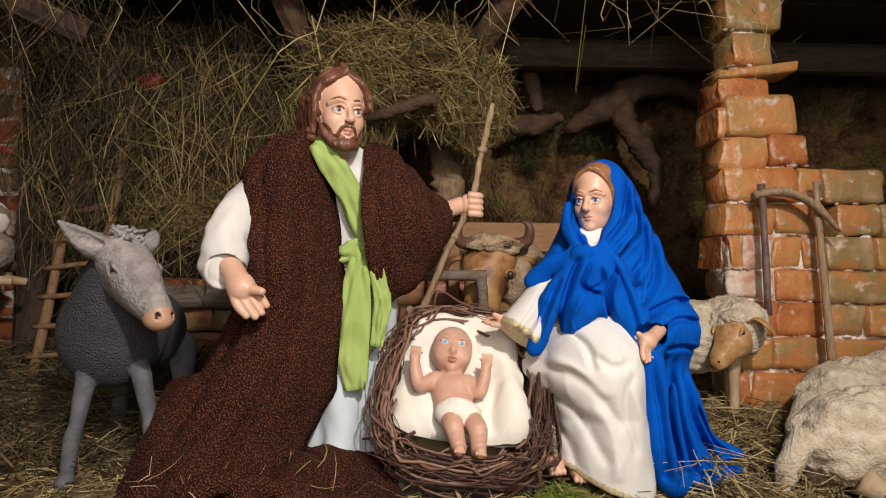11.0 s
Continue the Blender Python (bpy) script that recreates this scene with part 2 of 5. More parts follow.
# ---------------------------------------------------------------- mesh helpers
def link_mesh(name, bm, mats, smooth=True):
    me = bpy.data.meshes.new(name)
    bmesh.ops.recalc_face_normals(bm, faces=bm.faces[:])
    bm.to_mesh(me)
    bm.free()
    for m in mats if isinstance(mats, (list, tuple)) else [mats]:
        me.materials.append(m)
    if smooth:
        me.polygons.foreach_set("use_smooth", [True] * len(me.polygons))
    return new(name, me)


def part(name, bm, mat, parent, label="", smooth=True):
    ob = link_mesh(name, bm, mat, smooth)
    ob.parent = parent
    ob.matrix_parent_inverse = parent.matrix_world.inverted() if parent.type != "EMPTY" else Matrix.Translation(-parent.location)
    if label:
        ob["label"] = label
    return ob


def thing(name, at, label, category, group="", kind=""):
    ob = new(name)
    ob.location = at
    ob.empty_display_size = 0.02
    return tagged(ob, label, category, group, kind)


def V(*a):
    return Vector(a)


def crumple(bm, amount, freq, slots, seed=0.0):
    """Push the skin of the given material slots in and out along soft, mostly hanging folds."""
    bm.normal_update()
    todo = {v for f in bm.faces if f.material_index in slots for v in f.verts}
    moved = []
    for v in todo:
        p = v.co
        q = V(p.x * freq, p.y * freq, p.z * freq * 0.32 + seed) + V(0.25, 0.2, 0) * noise.noise(p * freq * 0.6) * 3
        ridge = 1 - abs(noise.noise(q)) * 2.6
        fine = noise.noise(p * freq * 2.3)
        moved.append((v, v.normal * amount * (ridge - 0.35 + 0.35 * fine)))
    for v, d in moved:
        v.co += d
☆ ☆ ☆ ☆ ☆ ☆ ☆
Objective »
Restate the data above word for word. Do not include the images.

Full response »
11.0 s
Continue the Blender Python (bpy) script that recreates this scene with part 2 of 5. More parts follow.
# ---------------------------------------------------------------- mesh helpers
def link_mesh(name, bm, mats, smooth=True):
    me = bpy.data.meshes.new(name)
    bmesh.ops.recalc_face_normals(bm, faces=bm.faces[:])
    bm.to_mesh(me)
    bm.free()
    for m in mats if isinstance(mats, (list, tuple)) else [mats]:
        me.materials.append(m)
    if smooth:
        me.polygons.foreach_set("use_smooth", [True] * len(me.polygons))
    return new(name, me)


def part(name, bm, mat, parent, label="", smooth=True):
    ob = link_mesh(name, bm, mat, smooth)
    ob.parent = parent
    ob.matrix_parent_inverse = parent.matrix_world.inverted() if parent.type != "EMPTY" else Matrix.Translation(-parent.location)
    if label:
        ob["label"] = label
    return ob


def thing(name, at, label, category, group="", kind=""):
    ob = new(name)
    ob.location = at
    ob.empty_display_size = 0.02
    return tagged(ob, label, category, group, kind)


def V(*a):
    return Vector(a)


def crumple(bm, amount, freq, slots, seed=0.0):
    """Push the skin of the given material slots in and out along soft, mostly hanging folds."""
    bm.normal_update()
    todo = {v for f in bm.faces if f.material_index in slots for v in f.verts}
    moved = []
    for v in todo:
        p = v.co
        q = V(p.x * freq, p.y * freq, p.z * freq * 0.32 + seed) + V(0.25, 0.2, 0) * noise.noise(p * freq * 0.6) * 3
        ridge = 1 - abs(noise.noise(q)) * 2.6
        fine = noise.noise(p * freq * 2.3)
        moved.append((v, v.normal * amount * (ridge - 0.35 + 0.35 * fine)))
    for v, d in moved:
        v.co += d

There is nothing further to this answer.